Art School - Automne/hiver 2021/22 - Collection femme - Londres - Photo: Art School


S’il y a bien une maison qui sait comment monter un défilé en vidéo, c’est Art School, qui a installé son décor plus noir que la nuit dans un entrepôt londonien. Les vêtements, imaginés par Eden Loweth et presque tous noirs, rouge sombre, écrus ou orange pailleté, comprenaient des robes de cocktail tachées en soie, des capes de magicien oversize, des trenchs taillés en pièces, des vêtements faussement inspirés de l’Église et des uniformes de gardien de nuit. Pas de quoi provoquer un tremblement de terre, mais le label sait tourner une vidéo.
 

Preen by Thornton Bregazzi



Preen by Thornton Bregazzi - Automne/hiver 2021/22 - Collection femme - Londres


Les défilés de Preen font souvent partie des plus attendus, mais si leurs performances en direct sont souvent des œuvres d’art vivantes et avant-gardistes, leurs vidéos ne sont jamais à la hauteur.
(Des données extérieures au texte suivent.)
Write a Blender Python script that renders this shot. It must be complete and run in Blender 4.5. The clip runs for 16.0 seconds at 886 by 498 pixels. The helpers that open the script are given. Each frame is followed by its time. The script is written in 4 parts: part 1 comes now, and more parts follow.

C’est ce qui s’est à nouveau passé dimanche, avec un film faussement indie tourné en Super 8 et montrant des filles à la campagne. Inspirée par le film Grey Gardens, cette collection de chutes de tissu et de matériaux recyclés sentait franchement le renfermé. Des looks floraux matelassés, des robes longues aux accents de maîtresse d’école et des gros pulls signaient une performance plutôt décevante.
 

Jamie Wei Huang




Jamie Wei Huang - Automne/hiver 2021/22 - Collection femme - Londres


Cette collection ne peut être décrite que comme dérivative, intégrant des éléments du sportswear américain et du pull traditionnel. Mais la vidéo de Jamie Wei Huang est remarquable. Intitulé "Retour", ce clip montre une série de beautés asiatiques aux traits anguleux et d’hommes séduisants évoluant autour d’une étendue rocheuse sur fond de mer agitée. Le tout avec la contribution d’un groupe de hard rock sauvage nommé Fei Cheng, de la danseuse Yu-Hsien Wu et de l’acteur Guan-Zhi Huang. Rien de nouveau sous le soleil en ce qui concerne les vêtements, mais le clip était sans nul doute très agréable à regarder.